Full scale FDTD simulation of JuRa observation

This paper describes a Finite Difference Time Domain (FDTD) simulation of Juventas Radar (JuRa) observation of Dimorphos, the satellite of the asteroid 65803, Didymos. The simulation intends to assess JuRa observations under various conditions such as internal structure of Dimorphos, distance to the target, and attitude of JuRa as well as polarization of JuRa transmission paulse. It also intends to be utilized after completion of the mission for confirming/examining data interpretations.

FDTD, thanks to its simple algorithm, is a robust method to simulate propagation/scattering of electromagnetic waves though it is a resource consuming. Dimorphos is as large as 177 m (long axis) whereas the wave length of JuRa pulse at the center frequency is 5 m in vacuum. FDTD requires the grid size of simulation to be smaller than 1/20 of the wave length of concern so that error should be insignificant. Assuming that average relative permittivity of Dimorphos is ~3, the representative wave length of JuRa inside Dimorphos is estimated as ~2.9 m, of which 1/20 makes 14.5 cm. We defined the grid size of the simulation as 15 cm, and defined simulation space as large as 1280 x 1280 x 1280 [grids], or 192 x 192 x 192 [m]. As a result, the simulation needs memory space as much as ~360 GB.

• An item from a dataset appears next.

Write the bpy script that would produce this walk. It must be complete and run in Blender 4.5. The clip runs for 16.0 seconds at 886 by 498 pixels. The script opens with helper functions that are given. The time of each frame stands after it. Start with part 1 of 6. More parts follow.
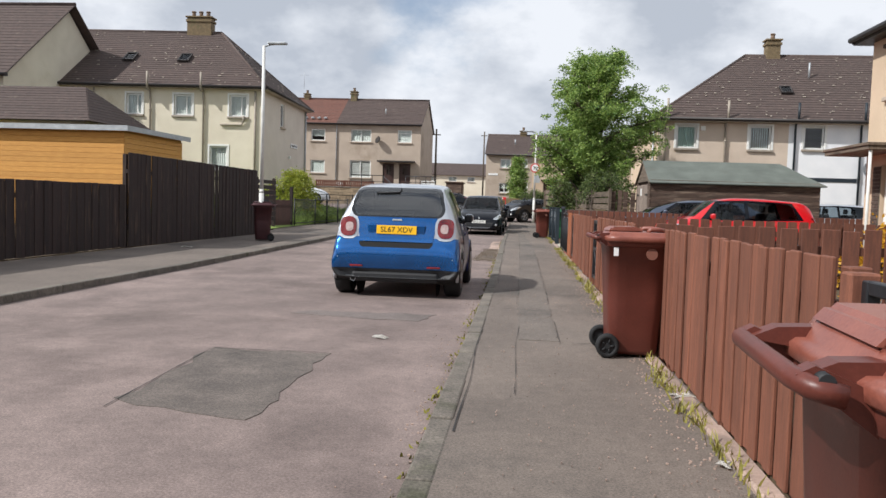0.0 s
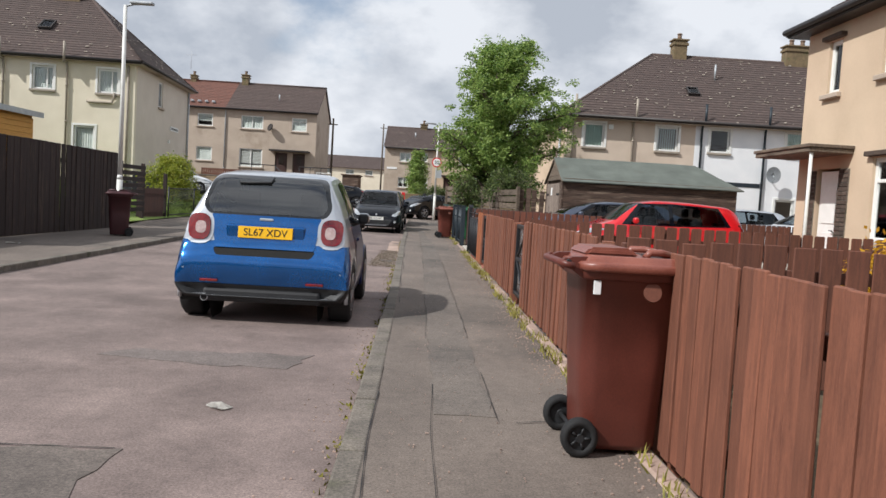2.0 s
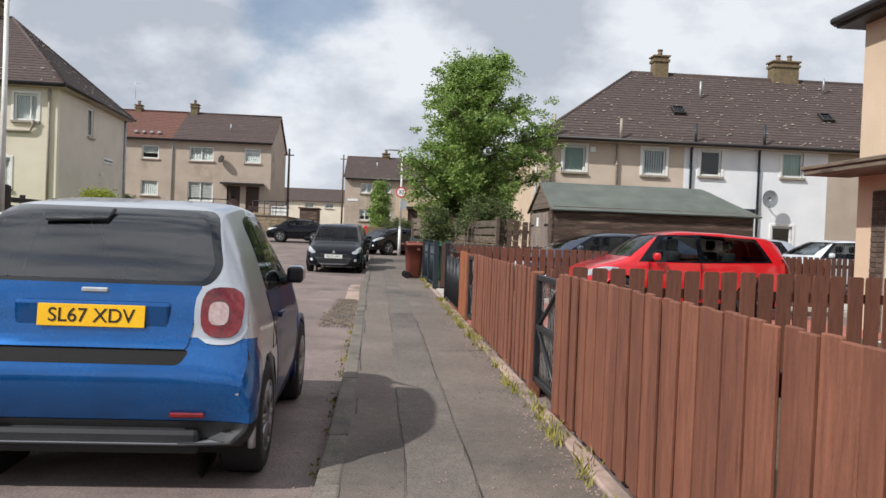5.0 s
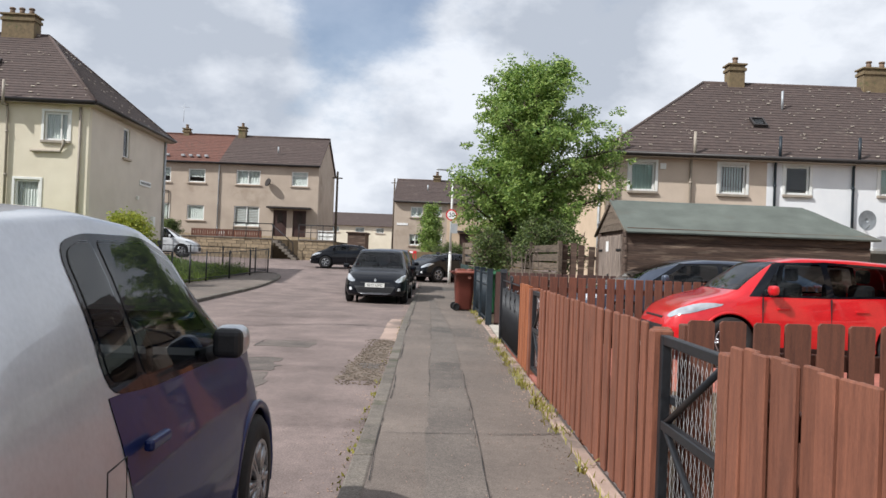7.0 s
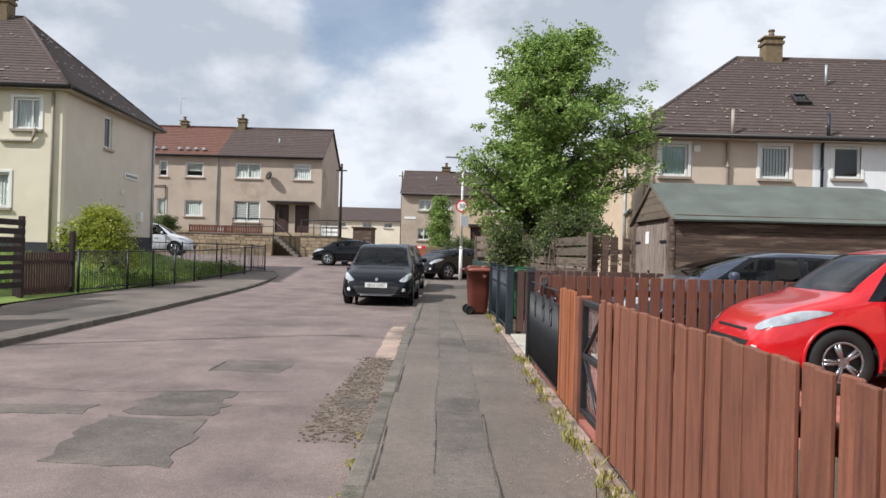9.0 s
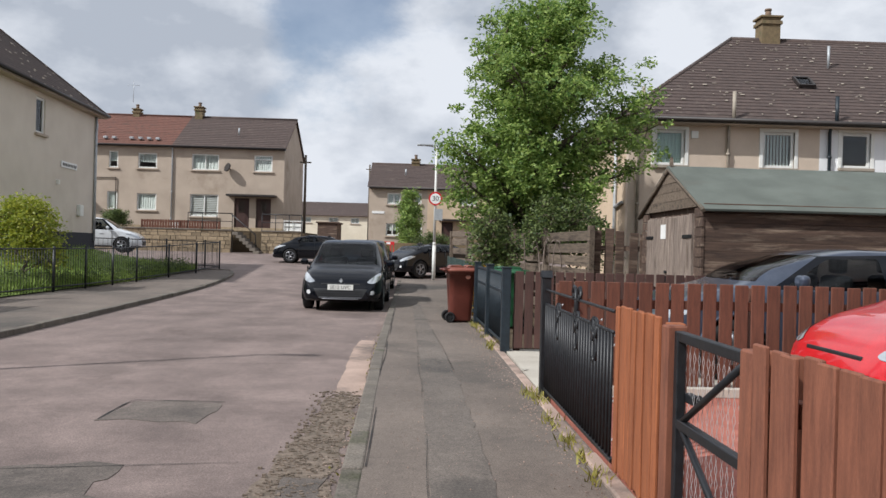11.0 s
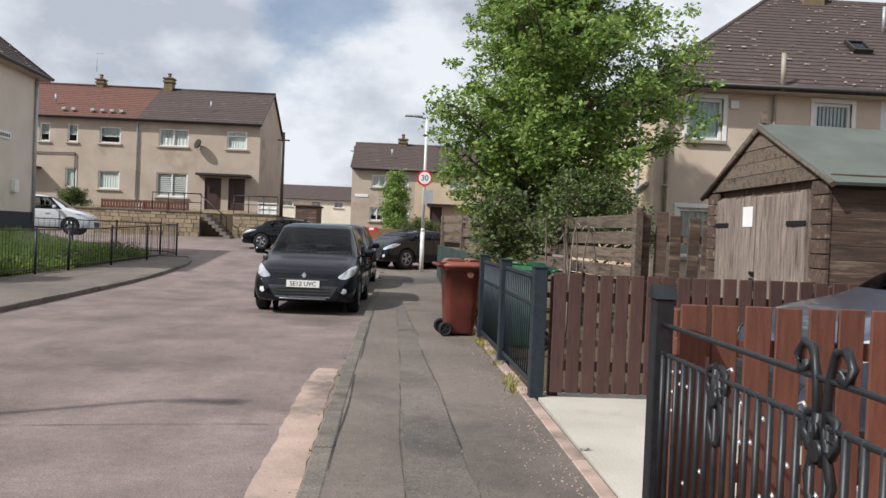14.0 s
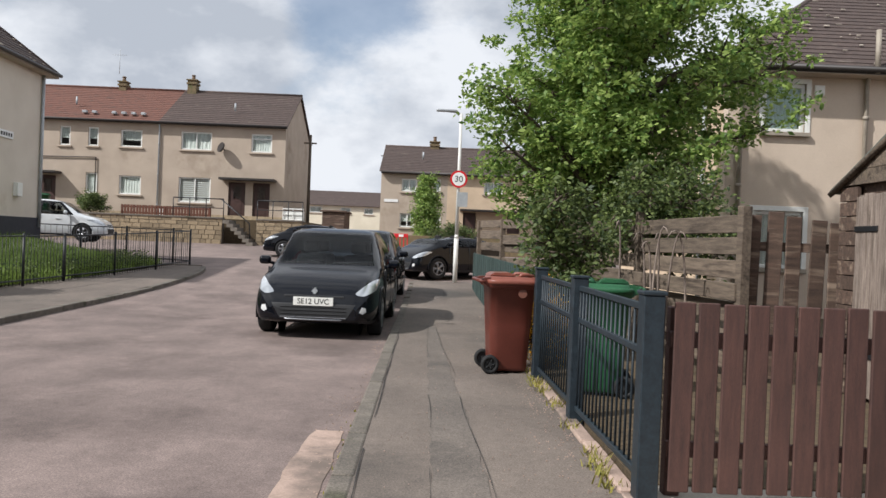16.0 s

Limit of memory resource prevents us from simulating radar pulse transmission of JuRa: we cannot put both Dimorphos and JuRa at the same time in a single FDTD simulation space. Instead, the transmission pulse of JuRa is modeled by a boundary condition: we define a virtual boundary surface (see Figure) on which in-coming electromagnetic field of the JuRa transmission pulse is given. The electromagnetic field of the JuRa pulse is modeled by the far field analytic solution of a small electric dipole which is excited by a differential Gaussian pulse. Actual JuRa employs coded pulse transmission system, but the JuRa in the simulation employs a simple single pulse transmission system, thus ignore signal to ratio issues of radar echoes.

Received radar echo of JuRa observation is approximated by the electromagnetic field at the JuRa position which is located out of the FDTD simulation space. The electromagnetic field at the JuRa position is given by performing or Stratton-Chu integral on a virtual boundary surface which is defined in a similar manner to that of the JuRa transmission pulse (see Figure).

The latest results of JuRa simulation are to be reported in the presentation.